Selain itu, dalam pokok perkara petitum permohonan yaitu, Jhon Irfan meminta Hakim untuk menyatakan menerima dan mengabulkan permohonan praperadilan pemohon untuk seluruhnya.

Selanjutnya, menyatakan tetap mempertahankan pemohon sebagai tersangka adalah tidak sah, karena lama status pemohon sebagai tersangka sudah lampaui dua tahun dan tersangka penyelenggara negara sudah dihentikan penyidikannya.

Sebelumnya, KPK mengabarkan bahwa Pusat Polisi Militer (Puspom) TNI telah menghentikan penyidikan lima tersangka kasus dugaan korupsi helikopter AW-101.

Namun demikian, Panglima TNI Jenderal Andika Perkasa mengatakan pihaknya akan menelusuri kasus penghentian penyidikan kasus itu.

Dalam perkara ini awalnya, KPK menemukan dugaan korupsi pembelian helikopter AW-101 periode Mei 2017. Panglima TNI saat itu yakni Jenderal Gator Nurmantyo menyebutkan adanya potensi kerugian negara senilai Rp 220 miliar dalam pembelian helikopter tersebut.

KPK awalnya menetapkan empat pejabat dari unsur militer sebagai tersangka setelah bekerjasama dengan Puspom TNI. Keempatnya yaitu, Fachry Adamy, Letkol TNI AU (Adm) WW, Pelda SS, dan Kolonel (Purn) FTS. Keempatnya kemudian diproses oleh Puspom TNI.

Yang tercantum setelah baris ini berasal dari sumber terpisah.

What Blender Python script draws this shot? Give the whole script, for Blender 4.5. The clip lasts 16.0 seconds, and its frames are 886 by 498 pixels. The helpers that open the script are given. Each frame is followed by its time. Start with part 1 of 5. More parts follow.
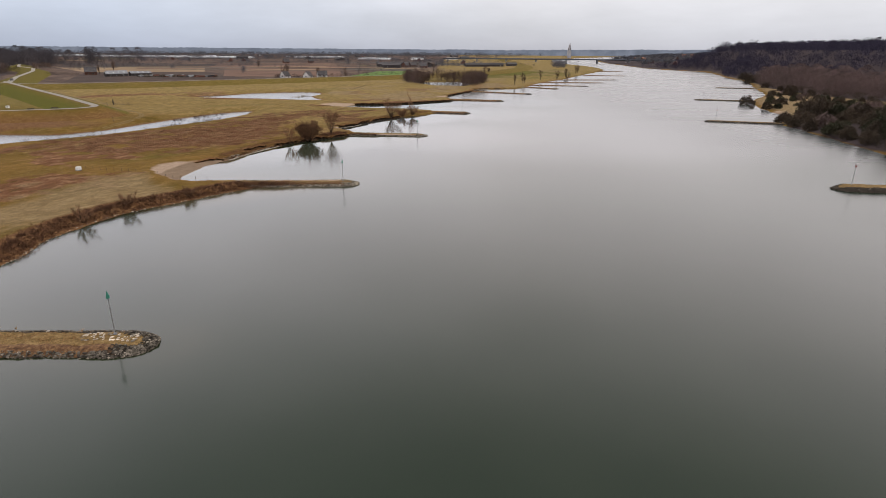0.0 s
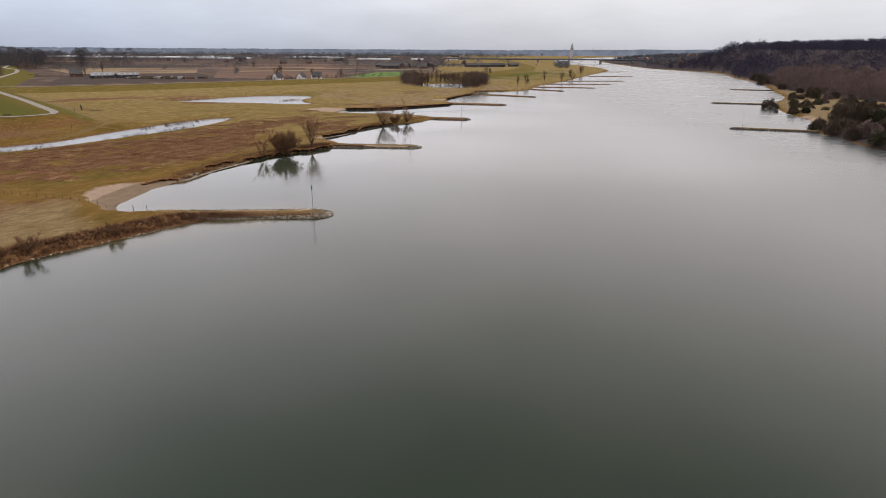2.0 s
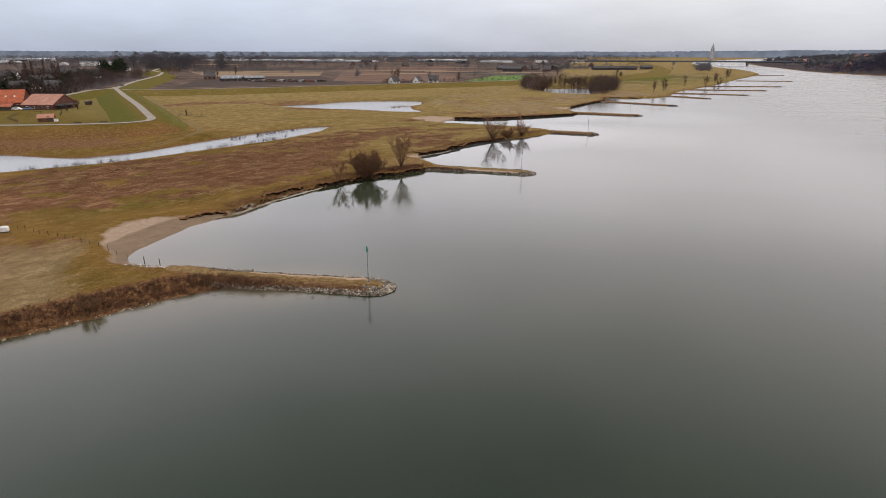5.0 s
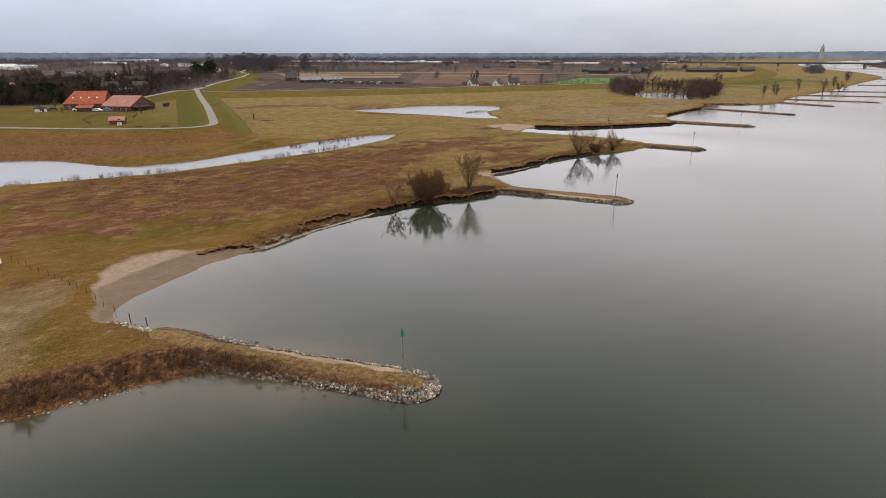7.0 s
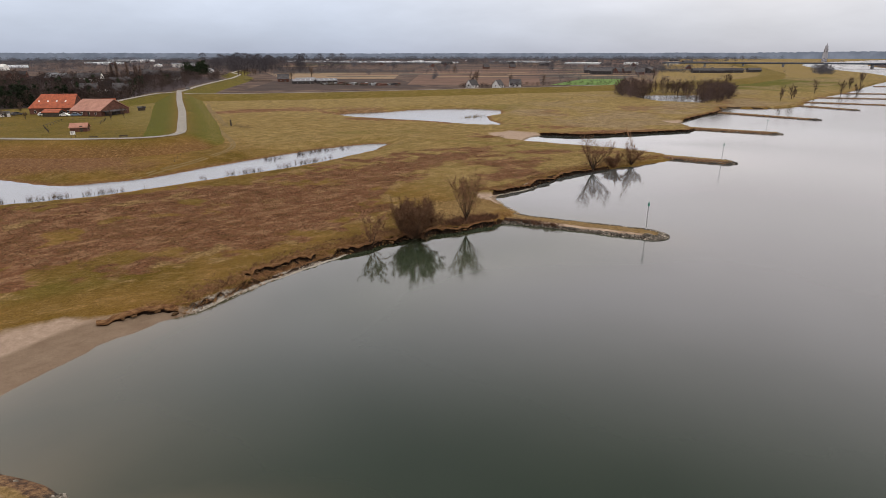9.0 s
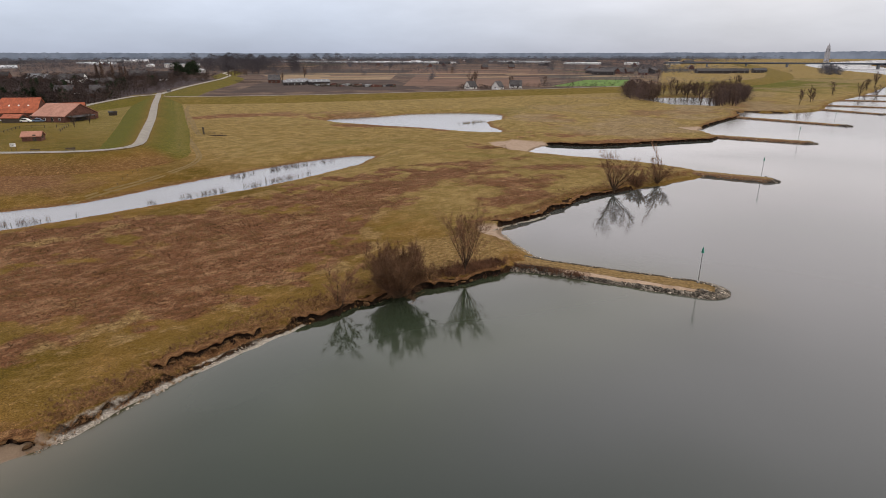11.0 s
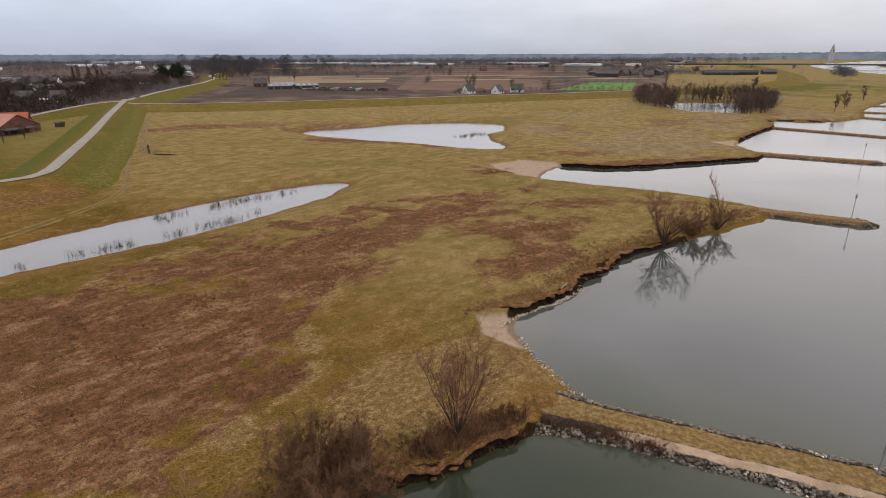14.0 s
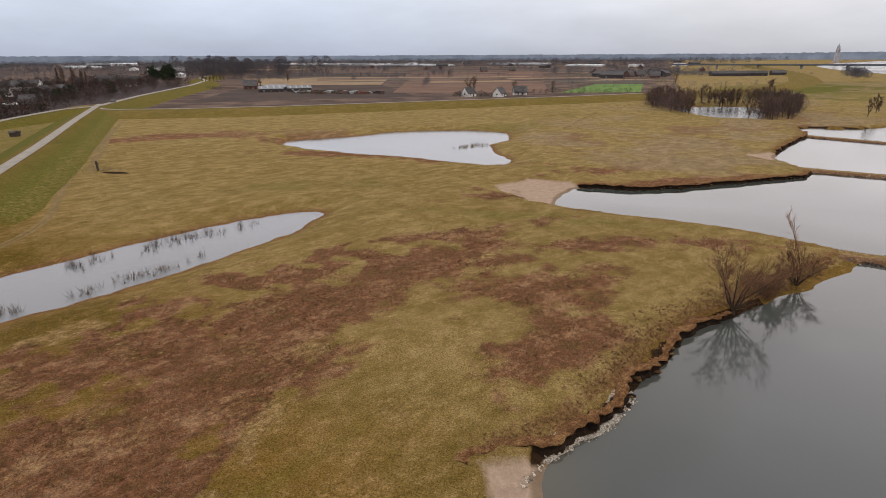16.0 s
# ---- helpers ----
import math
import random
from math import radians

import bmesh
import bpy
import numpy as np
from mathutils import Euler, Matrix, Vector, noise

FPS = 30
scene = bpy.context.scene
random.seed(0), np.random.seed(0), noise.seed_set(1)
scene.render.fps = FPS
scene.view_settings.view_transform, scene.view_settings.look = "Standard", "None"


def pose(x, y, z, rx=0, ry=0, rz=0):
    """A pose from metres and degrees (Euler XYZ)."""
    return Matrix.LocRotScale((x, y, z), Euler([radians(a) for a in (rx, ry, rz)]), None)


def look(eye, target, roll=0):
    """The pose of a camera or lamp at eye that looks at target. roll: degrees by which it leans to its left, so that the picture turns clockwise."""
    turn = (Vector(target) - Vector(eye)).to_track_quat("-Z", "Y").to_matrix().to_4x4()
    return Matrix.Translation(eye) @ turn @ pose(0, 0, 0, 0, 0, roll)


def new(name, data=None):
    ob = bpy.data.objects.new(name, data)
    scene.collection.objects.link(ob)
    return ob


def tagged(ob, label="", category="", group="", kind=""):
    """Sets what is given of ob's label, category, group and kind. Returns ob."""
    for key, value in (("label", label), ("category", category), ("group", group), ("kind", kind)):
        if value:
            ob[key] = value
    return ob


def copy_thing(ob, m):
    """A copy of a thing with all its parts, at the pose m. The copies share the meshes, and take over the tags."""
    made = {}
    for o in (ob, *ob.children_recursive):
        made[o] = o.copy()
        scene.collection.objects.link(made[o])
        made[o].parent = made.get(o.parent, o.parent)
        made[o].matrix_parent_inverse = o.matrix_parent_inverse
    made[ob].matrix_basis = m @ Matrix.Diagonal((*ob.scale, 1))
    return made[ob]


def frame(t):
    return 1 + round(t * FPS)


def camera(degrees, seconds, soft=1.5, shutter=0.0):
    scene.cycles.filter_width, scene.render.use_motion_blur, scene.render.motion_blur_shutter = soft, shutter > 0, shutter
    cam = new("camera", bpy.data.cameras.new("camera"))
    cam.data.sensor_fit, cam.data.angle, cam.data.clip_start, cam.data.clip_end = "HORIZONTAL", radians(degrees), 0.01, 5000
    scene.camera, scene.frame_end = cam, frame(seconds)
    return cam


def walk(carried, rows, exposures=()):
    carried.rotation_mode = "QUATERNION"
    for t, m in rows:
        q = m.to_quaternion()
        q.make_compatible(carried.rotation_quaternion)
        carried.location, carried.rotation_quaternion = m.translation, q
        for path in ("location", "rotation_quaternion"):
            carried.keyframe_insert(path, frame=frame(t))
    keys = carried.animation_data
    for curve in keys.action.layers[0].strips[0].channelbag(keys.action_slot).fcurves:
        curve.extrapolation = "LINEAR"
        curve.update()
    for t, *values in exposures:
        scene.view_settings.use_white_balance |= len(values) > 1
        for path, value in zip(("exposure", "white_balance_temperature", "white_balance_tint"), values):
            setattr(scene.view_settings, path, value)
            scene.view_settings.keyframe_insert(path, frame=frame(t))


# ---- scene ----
# ---- camera and flight ----
cam = camera(76.0, 16.0, soft=0.8)
# the plan of the place is drawn in units of 0.7 m
UNIT = 0.7
# seconds, x, y, z in units, yaw to the left, pitch, roll
FLIGHT = [
    (0.0, -7.24, 3.84, 39.08, -0.36, -19.38, 0.45), (0.5, -6.51, 12.55, 39.12, -0.33, -19.37, 0.4),
    (1.0, -5.86, 21.16, 39.12, -0.24, -19.37, 0.4), (1.5, -5.32, 29.65, 39.05, -0.27, -19.39, 0.4),
    (2.0, -4.95, 38.01, 38.99, -0.21, -19.36, 0.35), (2.5, -4.64, 46.35, 38.93, -0.21, -19.36, 0.4),
    (3.0, -4.35, 54.74, 38.88, -0.18, -19.38, 0.45), (3.5, -4.19, 63.17, 38.83, -0.21, -19.33, 0.45),
    (4.0, -4.26, 71.61, 38.79, -0.21, -19.36, 0.5), (4.5, -4.63, 79.95, 38.77, -0.33, -19.33, 0.5),
    (4.6, -4.78, 81.58, 38.76, -0.15, -19.33, 0.4), (4.7, -4.94, 83.2, 38.75, 1.1, -19.3, 0.3),
    (4.8, -5.12, 84.82, 38.74, 4.45, -19.25, 0.2), (4.9, -5.32, 86.42, 38.73, 8.13, -19.2, 0.1),
    (5.0, -5.54, 88.0, 38.73, 11.75, -19.18, 0.0), (5.1, -5.79, 89.58, 38.73, 15.05, -19.15, 0.0),
    (5.2, -6.06, 91.14, 38.72, 18.3, -19.13, -0.05), (5.3, -6.34, 92.7, 38.72, 19.4, -19.1, -0.1),
    (5.45, -6.77, 95.02, 38.72, 19.64, -19.08, -0.1), (6.4, -9.7, 109.7, 38.69, 19.64, -19.06, -0.1),
    (7.5, -13.55, 126.61, 38.66, 19.63, -19.05, -0.1), (8.0, -15.6, 134.23, 38.64, 19.6, -19.03, -0.1),
    (8.5, -17.95, 141.74, 38.61, 19.62, -19.03, -0.15), (9.0, -20.41, 149.18, 38.59, 19.59, -19.04, -0.1),
    (10.2, -26.1, 167.0, 38.66, 19.5, -19.04, -0.1), (11.5, -32.12, 186.47, 38.78, 19.36, -19.06, -0.1),
    (12.0, -34.29, 193.94, 38.85, 19.33, -19.06, -0.1), (12.5, -36.39, 201.33, 38.93, 19.31, -19.06, -0.1),
    (13.0, -38.49, 208.75, 39.04, 19.33, -19.0, -0.2), (13.5, -40.78, 216.43, 39.12, 19.3, -19.0, -0.2),
    (14.0, -43.15, 224.25, 39.17, 19.27, -18.95, -0.2), (14.5, -45.56, 232.1, 39.17, 19.3, -18.96, -0.3),
    (15.0, -47.96, 240.07, 39.19, 19.26, -18.93, -0.3), (15.5, -50.39, 248.11, 39.22, 19.28, -18.88, -0.3),
    (16.0, -52.86, 256.31, 39.26, 19.31, -18.88, -0.3),
]
walk(cam, [(t, look((x * UNIT, y * UNIT, z * UNIT), (x * UNIT - math.sin(radians(a)) * math.cos(radians(p)), y * UNIT + math.cos(radians(a)) * math.cos(radians(p)), z * UNIT + math.sin(radians(p))), r))
           for t, x, y, z, a, p, r in FLIGHT], exposures=[(0, 0.0), (4.6, 0.0), (7.5, 0.0), (16, 0.0)])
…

Seiring berjalannya waktu, KPK kembali menetapkan satu orang sebagai tersangka dari unsur swasta atas nama Irfan Kurnia Saleh pada 16 Juni 2017. Namun, hingga saat ini Irfan belum ditahan.

Dalam pembelian helikopter ini, PT Diratama Jaya Mandiri diduga telah melakukan kontrak langsung dengan produsen helikopter AW-101 senilai Rp 514 miliar.

Namun, pada Februari 2016 setelah menekan kontrak dengan TNI AU, PT Diratama Jaya Mandiri menaikkan nilai jual helikopter menjadi Rp 738 miliar.

Kemudian, Puspom TNI menetapkan seorang tersangka lainnya, yakni Marsekal Muda TNI SB. Kerjasama antara KPK dengan TNI, dilakukan penyitaan uang sebesar Rp 7,3 miliar dari salah satu tersangka Letkol TNI AU (Adm) WW.